**TO DO**
With the pictures left out, copy the listing below exactly.

#####

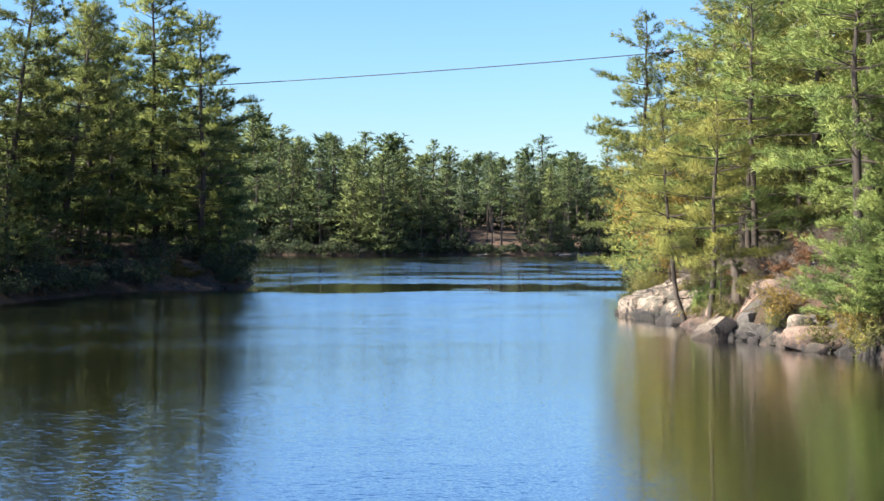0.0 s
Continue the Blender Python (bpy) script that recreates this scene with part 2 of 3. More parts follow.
    gloss = node("ShaderNodeBsdfGlossy")
    gloss.inputs["Roughness"].default_value = 0.02
    gloss.inputs["Color"].default_value = (1, 1, 1, 1)
    link(normal, gloss.inputs["Normal"])
    fresnel = node("ShaderNodeFresnel", IOR=1.6)
    link(normal, fresnel.inputs["Normal"])
    mix = node("ShaderNodeMixShader")
    link(maths("POWER", fresnel.outputs[0], 0.33), mix.inputs["Fac"])
    link(body.outputs[0], mix.inputs[1])
    link(gloss.outputs[0], mix.inputs[2])
    link(mix.outputs[0], nt.nodes["Material Output"].inputs["Surface"])
    nt.nodes.remove(bsdf)
    return m


GREEN = needle_material("pine_needles_green", (0.035, 0.054, 0.025), (0.08, 0.112, 0.046), (0.15, 0.18, 0.068), 0.2)
DEEP = needle_material("pine_needles_deep_green", (0.036, 0.056, 0.02), (0.124, 0.16, 0.048), (0.27, 0.29, 0.08), 0.24)
MOSSY = needle_material("pine_needles_mossy", (0.05, 0.064, 0.02), (0.125, 0.15, 0.042), (0.24, 0.25, 0.068), 0.22)
YELLOW = needle_material("pine_needles_yellowing", (0.078, 0.094, 0.024), (0.166, 0.176, 0.044), (0.255, 0.243, 0.063), 0.13)
GOLDEN = needle_material("pine_needles_golden", (0.062, 0.078, 0.022), (0.14, 0.158, 0.041), (0.22, 0.22, 0.058), 0.14)
FRESH = needle_material("pine_needles_fresh", (0.058, 0.088, 0.025), (0.13, 0.178, 0.049), (0.235, 0.275, 0.079), 0.16)
OLIVE = needle_material("pine_needles_olive", (0.062, 0.08, 0.025), (0.148, 0.165, 0.047), (0.265, 0.258, 0.075), 0.14)
PALE = needle_material("pine_needles_pale", (0.055, 0.075, 0.028), (0.12, 0.15, 0.052), (0.21, 0.235, 0.08), 0.2)
AUTUMN = needle_material("autumn_leaves", (0.1, 0.075, 0.02), (0.22, 0.15, 0.036), (0.34, 0.23, 0.055), 0.35)
RUST = needle_material("rusty_leaves", (0.08, 0.04, 0.02), (0.17, 0.085, 0.04), (0.25, 0.135, 0.07), 0.3)
# shrub green darkened to carry the shade under banks and overhangs
SHADED_GREEN = needle_material("shaded_shrub_green", (0.017, 0.025, 0.012), (0.04, 0.054, 0.023), (0.08, 0.095, 0.036), 0.2)
LEAFY = needle_material("shrub_leaves", (0.05, 0.055, 0.015), (0.13, 0.13, 0.035), (0.26, 0.22, 0.06), 0.4)
TWIG = bark_material("dry_twigs", (0.07, 0.055, 0.045), (0.2, 0.165, 0.135))
BARK = bark_material("pine_bark", (0.012, 0.01, 0.008), (0.062, 0.045, 0.033))
DEADWOOD = bark_material("weathered_wood", (0.1, 0.09, 0.08), (0.36, 0.33, 0.3))
STUMPWOOD = bark_material("stump_wood", (0.035, 0.026, 0.02), (0.16, 0.12, 0.09))
GRANITE = rock_material("pale_granite", (0.46, 0.36, 0.275), (0.27, 0.205, 0.155), (0.04, 0.034, 0.03), 0.8)
GREYROCK = rock_material("grey_granite", (0.17, 0.14, 0.12), (0.115, 0.095, 0.082), (0.05, 0.043, 0.04), 0.6)
BRIGHTROCK = rock_material("bright_granite", (0.4, 0.315, 0.24), (0.29, 0.225, 0.17), (0.11, 0.088, 0.07), 0.4)
DARKROCK = rock_material("dark_granite", (0.17, 0.145, 0.13), (0.1, 0.085, 0.078), (0.04, 0.035, 0.032))
PINKROCK = rock_material("pink_granite", (0.44, 0.295, 0.22), (0.3, 0.195, 0.14), (0.07, 0.052, 0.044), 0.4)
GROUND = ground_material()
WATER = water_material()

# ---- building blocks ----


def part(name, data, mat, parent, label=""):
    """One mesh object under a thing or a part."""
    if isinstance(data, bmesh.types.BMesh):
        mesh = bpy.data.meshes.new(name)
        data.to_mesh(mesh)
        data.free()
        data = mesh
    if mat is not None and not data.materials:
        data.materials.append(mat)
    ob = new(name, data)
    ob.parent = parent
    if label:
        ob["label"] = label
    return ob


def mesh_of(name, verts, faces, smooth=False):
    """A mesh from arrays of corners and of equal-sided faces."""
    mesh = bpy.data.meshes.new(name)
    verts, faces = np.asarray(verts, dtype=np.float32), np.asarray(faces, dtype=np.int32)
    n, k = faces.shape
    mesh.vertices.add(len(verts))
    mesh.vertices.foreach_set("co", verts.ravel())
    mesh.loops.add(n * k)
    mesh.loops.foreach_set("vertex_index", faces.ravel())
    mesh.polygons.add(n)
    mesh.polygons.foreach_set("loop_start", np.arange(n, dtype=np.int32) * k)
    mesh.polygons.foreach_set("loop_total", np.full(n, k, dtype=np.int32))
    if smooth:
        mesh.polygons.foreach_set("use_smooth", np.ones(n, dtype=bool))
    mesh.update(calc_edges=True)
    mesh.validate()
    return mesh


def tube_arrays(line, radii, sides=6):
    """Corners and quads of a tube along a line of points, closed at its tip by its small radius."""
    line, radii = np.asarray(line, float), np.asarray(radii, float)
    ahead = np.gradient(line, axis=0)
    ahead /= np.linalg.norm(ahead, axis=1, keepdims=True) + 1e-9
    ref = np.array([0.31, 0.95, 0.05]) if abs(ahead[0][2]) > 0.7 else np.array([0.0, 0.0, 1.0])
    u = np.cross(ahead, ref)
    u /= np.linalg.norm(u, axis=1, keepdims=True) + 1e-9
    v = np.cross(ahead, u)
    a = np.arange(sides) * 2 * np.pi / sides
    ring = np.cos(a)[None, :, None] * u[:, None] + np.sin(a)[None, :, None] * v[:, None]
    verts = (line[:, None] + ring * radii[:, None, None]).reshape(-1, 3)
    i = np.arange(len(line) - 1)[:, None] * sides
    j = np.arange(sides)[None, :]
    k = (j + 1) % sides
    faces = np.stack([i + j, i + k, i + sides + k, i + sides + j], -1).reshape(-1, 4)
    return verts, faces


def joined(pieces):
    verts, faces, n = [], [], 0
    for v, f in pieces:
        verts.append(v)
        faces.append(f + n)
        n += len(v)
    return np.concatenate(verts), np.concatenate(faces)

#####

**RESULT BELOW**
0.0 s
Continue the Blender Python (bpy) script that recreates this scene with part 2 of 3. More parts follow.
    gloss = node("ShaderNodeBsdfGlossy")
    gloss.inputs["Roughness"].default_value = 0.02
    gloss.inputs["Color"].default_value = (1, 1, 1, 1)
    link(normal, gloss.inputs["Normal"])
    fresnel = node("ShaderNodeFresnel", IOR=1.6)
    link(normal, fresnel.inputs["Normal"])
    mix = node("ShaderNodeMixShader")
    link(maths("POWER", fresnel.outputs[0], 0.33), mix.inputs["Fac"])
    link(body.outputs[0], mix.inputs[1])
    link(gloss.outputs[0], mix.inputs[2])
    link(mix.outputs[0], nt.nodes["Material Output"].inputs["Surface"])
    nt.nodes.remove(bsdf)
    return m


GREEN = needle_material("pine_needles_green", (0.035, 0.054, 0.025), (0.08, 0.112, 0.046), (0.15, 0.18, 0.068), 0.2)
DEEP = needle_material("pine_needles_deep_green", (0.036, 0.056, 0.02), (0.124, 0.16, 0.048), (0.27, 0.29, 0.08), 0.24)
MOSSY = needle_material("pine_needles_mossy", (0.05, 0.064, 0.02), (0.125, 0.15, 0.042), (0.24, 0.25, 0.068), 0.22)
YELLOW = needle_material("pine_needles_yellowing", (0.078, 0.094, 0.024), (0.166, 0.176, 0.044), (0.255, 0.243, 0.063), 0.13)
GOLDEN = needle_material("pine_needles_golden", (0.062, 0.078, 0.022), (0.14, 0.158, 0.041), (0.22, 0.22, 0.058), 0.14)
FRESH = needle_material("pine_needles_fresh", (0.058, 0.088, 0.025), (0.13, 0.178, 0.049), (0.235, 0.275, 0.079), 0.16)
OLIVE = needle_material("pine_needles_olive", (0.062, 0.08, 0.025), (0.148, 0.165, 0.047), (0.265, 0.258, 0.075), 0.14)
PALE = needle_material("pine_needles_pale", (0.055, 0.075, 0.028), (0.12, 0.15, 0.052), (0.21, 0.235, 0.08), 0.2)
AUTUMN = needle_material("autumn_leaves", (0.1, 0.075, 0.02), (0.22, 0.15, 0.036), (0.34, 0.23, 0.055), 0.35)
RUST = needle_material("rusty_leaves", (0.08, 0.04, 0.02), (0.17, 0.085, 0.04), (0.25, 0.135, 0.07), 0.3)
# shrub green darkened to carry the shade under banks and overhangs
SHADED_GREEN = needle_material("shaded_shrub_green", (0.017, 0.025, 0.012), (0.04, 0.054, 0.023), (0.08, 0.095, 0.036), 0.2)
LEAFY = needle_material("shrub_leaves", (0.05, 0.055, 0.015), (0.13, 0.13, 0.035), (0.26, 0.22, 0.06), 0.4)
TWIG = bark_material("dry_twigs", (0.07, 0.055, 0.045), (0.2, 0.165, 0.135))
BARK = bark_material("pine_bark", (0.012, 0.01, 0.008), (0.062, 0.045, 0.033))
DEADWOOD = bark_material("weathered_wood", (0.1, 0.09, 0.08), (0.36, 0.33, 0.3))
STUMPWOOD = bark_material("stump_wood", (0.035, 0.026, 0.02), (0.16, 0.12, 0.09))
GRANITE = rock_material("pale_granite", (0.46, 0.36, 0.275), (0.27, 0.205, 0.155), (0.04, 0.034, 0.03), 0.8)
GREYROCK = rock_material("grey_granite", (0.17, 0.14, 0.12), (0.115, 0.095, 0.082), (0.05, 0.043, 0.04), 0.6)
BRIGHTROCK = rock_material("bright_granite", (0.4, 0.315, 0.24), (0.29, 0.225, 0.17), (0.11, 0.088, 0.07), 0.4)
DARKROCK = rock_material("dark_granite", (0.17, 0.145, 0.13), (0.1, 0.085, 0.078), (0.04, 0.035, 0.032))
PINKROCK = rock_material("pink_granite", (0.44, 0.295, 0.22), (0.3, 0.195, 0.14), (0.07, 0.052, 0.044), 0.4)
GROUND = ground_material()
WATER = water_material()

# ---- building blocks ----


def part(name, data, mat, parent, label=""):
    """One mesh object under a thing or a part."""
    if isinstance(data, bmesh.types.BMesh):
        mesh = bpy.data.meshes.new(name)
        data.to_mesh(mesh)
        data.free()
        data = mesh
    if mat is not None and not data.materials:
        data.materials.append(mat)
    ob = new(name, data)
    ob.parent = parent
    if label:
        ob["label"] = label
    return ob


def mesh_of(name, verts, faces, smooth=False):
    """A mesh from arrays of corners and of equal-sided faces."""
    mesh = bpy.data.meshes.new(name)
    verts, faces = np.asarray(verts, dtype=np.float32), np.asarray(faces, dtype=np.int32)
    n, k = faces.shape
    mesh.vertices.add(len(verts))
    mesh.vertices.foreach_set("co", verts.ravel())
    mesh.loops.add(n * k)
    mesh.loops.foreach_set("vertex_index", faces.ravel())
    mesh.polygons.add(n)
    mesh.polygons.foreach_set("loop_start", np.arange(n, dtype=np.int32) * k)
    mesh.polygons.foreach_set("loop_total", np.full(n, k, dtype=np.int32))
    if smooth:
        mesh.polygons.foreach_set("use_smooth", np.ones(n, dtype=bool))
    mesh.update(calc_edges=True)
    mesh.validate()
    return mesh


def tube_arrays(line, radii, sides=6):
    """Corners and quads of a tube along a line of points, closed at its tip by its small radius."""
    line, radii = np.asarray(line, float), np.asarray(radii, float)
    ahead = np.gradient(line, axis=0)
    ahead /= np.linalg.norm(ahead, axis=1, keepdims=True) + 1e-9
    ref = np.array([0.31, 0.95, 0.05]) if abs(ahead[0][2]) > 0.7 else np.array([0.0, 0.0, 1.0])
    u = np.cross(ahead, ref)
    u /= np.linalg.norm(u, axis=1, keepdims=True) + 1e-9
    v = np.cross(ahead, u)
    a = np.arange(sides) * 2 * np.pi / sides
    ring = np.cos(a)[None, :, None] * u[:, None] + np.sin(a)[None, :, None] * v[:, None]
    verts = (line[:, None] + ring * radii[:, None, None]).reshape(-1, 3)
    i = np.arange(len(line) - 1)[:, None] * sides
    j = np.arange(sides)[None, :]
    k = (j + 1) % sides
    faces = np.stack([i + j, i + k, i + sides + k, i + sides + j], -1).reshape(-1, 4)
    return verts, faces


def joined(pieces):
    verts, faces, n = [], [], 0
    for v, f in pieces:
        verts.append(v)
        faces.append(f + n)
        n += len(v)
    return np.concatenate(verts), np.concatenate(faces)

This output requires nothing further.